Plongé dès l'enfance dans l'univers du 7e art, qui a déterminé sa vocation de dessinateur de bande dessinée, Blutch bâtit son propre casting : Burt Lancaster et Michel Piccoli, Claudia Cardinale et Susan Travers, Alain Cuny et Orson Welles, William Holden, Robert Ryan ou Catherine Deneuve. Côté réalisateurs : Jean-Luc Godard et Luchino Visconti. Il y a de l'exercice d'admiration dans Pour en finir avec le cinéma. De l'irritation aussi même si, en dépit des promesses de son titre, il ne s'agit ni d'un pamphlet, ni d'un règlement de comptes à la Régine Pernoud (Pour en finir avec le Moyen Age, Seuil, 1977), mais d'une forme de rêverie.
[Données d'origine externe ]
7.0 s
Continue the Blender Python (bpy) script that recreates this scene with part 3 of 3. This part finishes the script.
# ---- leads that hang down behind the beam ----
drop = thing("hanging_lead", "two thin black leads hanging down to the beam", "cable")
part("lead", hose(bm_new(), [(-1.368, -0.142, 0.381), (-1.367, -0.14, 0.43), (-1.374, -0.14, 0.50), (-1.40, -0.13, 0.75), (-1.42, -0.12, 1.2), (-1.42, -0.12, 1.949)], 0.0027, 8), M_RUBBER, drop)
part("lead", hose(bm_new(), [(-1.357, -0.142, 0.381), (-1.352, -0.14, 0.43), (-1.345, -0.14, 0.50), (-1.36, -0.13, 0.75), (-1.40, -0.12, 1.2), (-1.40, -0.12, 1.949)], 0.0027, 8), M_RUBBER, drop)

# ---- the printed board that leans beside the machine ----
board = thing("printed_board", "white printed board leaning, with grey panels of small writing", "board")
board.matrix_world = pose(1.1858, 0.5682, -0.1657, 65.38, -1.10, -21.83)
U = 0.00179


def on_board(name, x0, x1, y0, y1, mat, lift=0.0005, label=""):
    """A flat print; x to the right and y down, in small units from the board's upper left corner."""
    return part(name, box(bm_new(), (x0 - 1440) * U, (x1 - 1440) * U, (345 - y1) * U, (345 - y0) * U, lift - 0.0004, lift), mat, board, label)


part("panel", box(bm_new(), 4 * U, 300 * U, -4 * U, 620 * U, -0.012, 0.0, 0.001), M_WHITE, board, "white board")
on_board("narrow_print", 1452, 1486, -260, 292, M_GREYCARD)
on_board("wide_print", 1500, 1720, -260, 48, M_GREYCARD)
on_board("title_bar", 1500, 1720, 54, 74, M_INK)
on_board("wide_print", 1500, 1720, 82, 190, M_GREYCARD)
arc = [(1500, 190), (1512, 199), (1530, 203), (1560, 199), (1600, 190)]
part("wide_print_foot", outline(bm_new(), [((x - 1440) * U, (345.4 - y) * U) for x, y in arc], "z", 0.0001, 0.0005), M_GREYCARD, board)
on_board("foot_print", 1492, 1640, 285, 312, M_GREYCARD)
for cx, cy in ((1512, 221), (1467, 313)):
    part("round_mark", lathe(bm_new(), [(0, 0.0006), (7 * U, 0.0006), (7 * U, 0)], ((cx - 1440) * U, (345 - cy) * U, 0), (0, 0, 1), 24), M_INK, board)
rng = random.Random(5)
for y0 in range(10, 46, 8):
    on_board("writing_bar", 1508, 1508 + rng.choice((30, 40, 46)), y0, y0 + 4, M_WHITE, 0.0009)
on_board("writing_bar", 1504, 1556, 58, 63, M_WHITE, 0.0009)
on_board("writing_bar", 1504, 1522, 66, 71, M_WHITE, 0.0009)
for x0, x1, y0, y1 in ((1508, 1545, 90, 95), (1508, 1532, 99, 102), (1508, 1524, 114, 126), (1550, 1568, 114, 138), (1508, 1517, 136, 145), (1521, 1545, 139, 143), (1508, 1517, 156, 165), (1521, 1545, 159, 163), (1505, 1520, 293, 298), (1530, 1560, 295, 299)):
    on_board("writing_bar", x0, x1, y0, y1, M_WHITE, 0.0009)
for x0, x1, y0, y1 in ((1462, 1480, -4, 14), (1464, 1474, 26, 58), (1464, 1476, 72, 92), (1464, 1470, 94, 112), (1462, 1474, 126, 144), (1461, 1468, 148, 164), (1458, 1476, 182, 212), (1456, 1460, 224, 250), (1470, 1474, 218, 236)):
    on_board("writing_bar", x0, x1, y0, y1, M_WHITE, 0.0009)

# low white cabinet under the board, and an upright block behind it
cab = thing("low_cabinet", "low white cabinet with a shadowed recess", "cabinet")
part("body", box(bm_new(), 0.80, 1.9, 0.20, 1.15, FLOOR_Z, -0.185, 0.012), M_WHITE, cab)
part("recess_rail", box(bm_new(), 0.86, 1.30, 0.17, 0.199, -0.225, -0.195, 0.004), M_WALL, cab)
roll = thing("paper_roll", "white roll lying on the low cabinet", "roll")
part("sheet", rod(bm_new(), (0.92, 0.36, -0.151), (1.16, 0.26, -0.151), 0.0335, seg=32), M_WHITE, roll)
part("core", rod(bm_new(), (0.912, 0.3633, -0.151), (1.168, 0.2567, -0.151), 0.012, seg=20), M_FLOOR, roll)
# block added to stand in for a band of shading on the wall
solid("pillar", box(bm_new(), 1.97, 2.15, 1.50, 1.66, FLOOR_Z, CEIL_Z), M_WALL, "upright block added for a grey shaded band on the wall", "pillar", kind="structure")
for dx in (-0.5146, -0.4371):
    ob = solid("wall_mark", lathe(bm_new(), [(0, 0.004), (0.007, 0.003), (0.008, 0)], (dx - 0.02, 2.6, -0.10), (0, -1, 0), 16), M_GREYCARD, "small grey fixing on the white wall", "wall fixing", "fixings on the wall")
Argumentant graphiquement plus encore que rhétoriquement, le dessinateur compose un essai singulier dans lequel se mêlent émotions, expériences et prises de position. Il jette sur le papier une manière de film de cinéma "qui ne raconterait pas une histoire, qui n'aurait ni commencement ni fin : un déroulement d'images se suffisant à elles-mêmes comme ces bouleversantes combinaisons de figures que le hasard assemble quelquefois, sans préavis ni justification, sur notre route", selon la formule du fulgurant poète André Hardellet, qu'il a placée, telle une déclaration d'intention, en exergue de l'album.
Au côté de jeunes femmes vives et spontanées, Blutch s'y campe lui-même en cinéphile vieillissant, puisant dans ses souvenirs de salles obscures la matière de saillies parfois un peu pathétiques, et d'aigreurs entretenues sans modération. Le voilà s'abîmant dans la contemplation d'un Godard à la pêche au Graal cinématographique dans une Suisse dévastée ; ou, après avoir cité Verlaine ("Je fais souvent ce rêve étrange et pénétrant d'une femme inconnue, et que j'aime et qui m'aime, et qui n'est chaque fois, ni tout à fait la même, ni tout à fait une autre..."), cherchant à cerner la figure protéiforme de l'acteur à travers la trajectoire de Burt Lancaster.
Procédant par associations d'images et d'idées, il relie l'Olympia de Manet à la fameuse scène Bardot-Piccoli dans Le mépris ("Tu les aimes mes genoux, aussi ?...."), glisse de Bardot à Marilyn Monroe, puis Anita Ekberg, Rita Hayworth ou Ava Gardner. Il rejoint King Kong et d'autres singes de cinéma en passant par Tarzan.
Il s'agit pourtant moins de collectionner les vedettes que d'évaluer leur empreinte, de mesurer l'engloutissement des jours et des années dans les allers et retours entre fantasmes et réalités en mouvement. Blutch propose, au-delà du cinéma, une méditation onirique sur le pouvoir des images et la fuite du temps. Et signe, depuis Vitesse moderne (Dupuis, 2002), son album le plus puissant.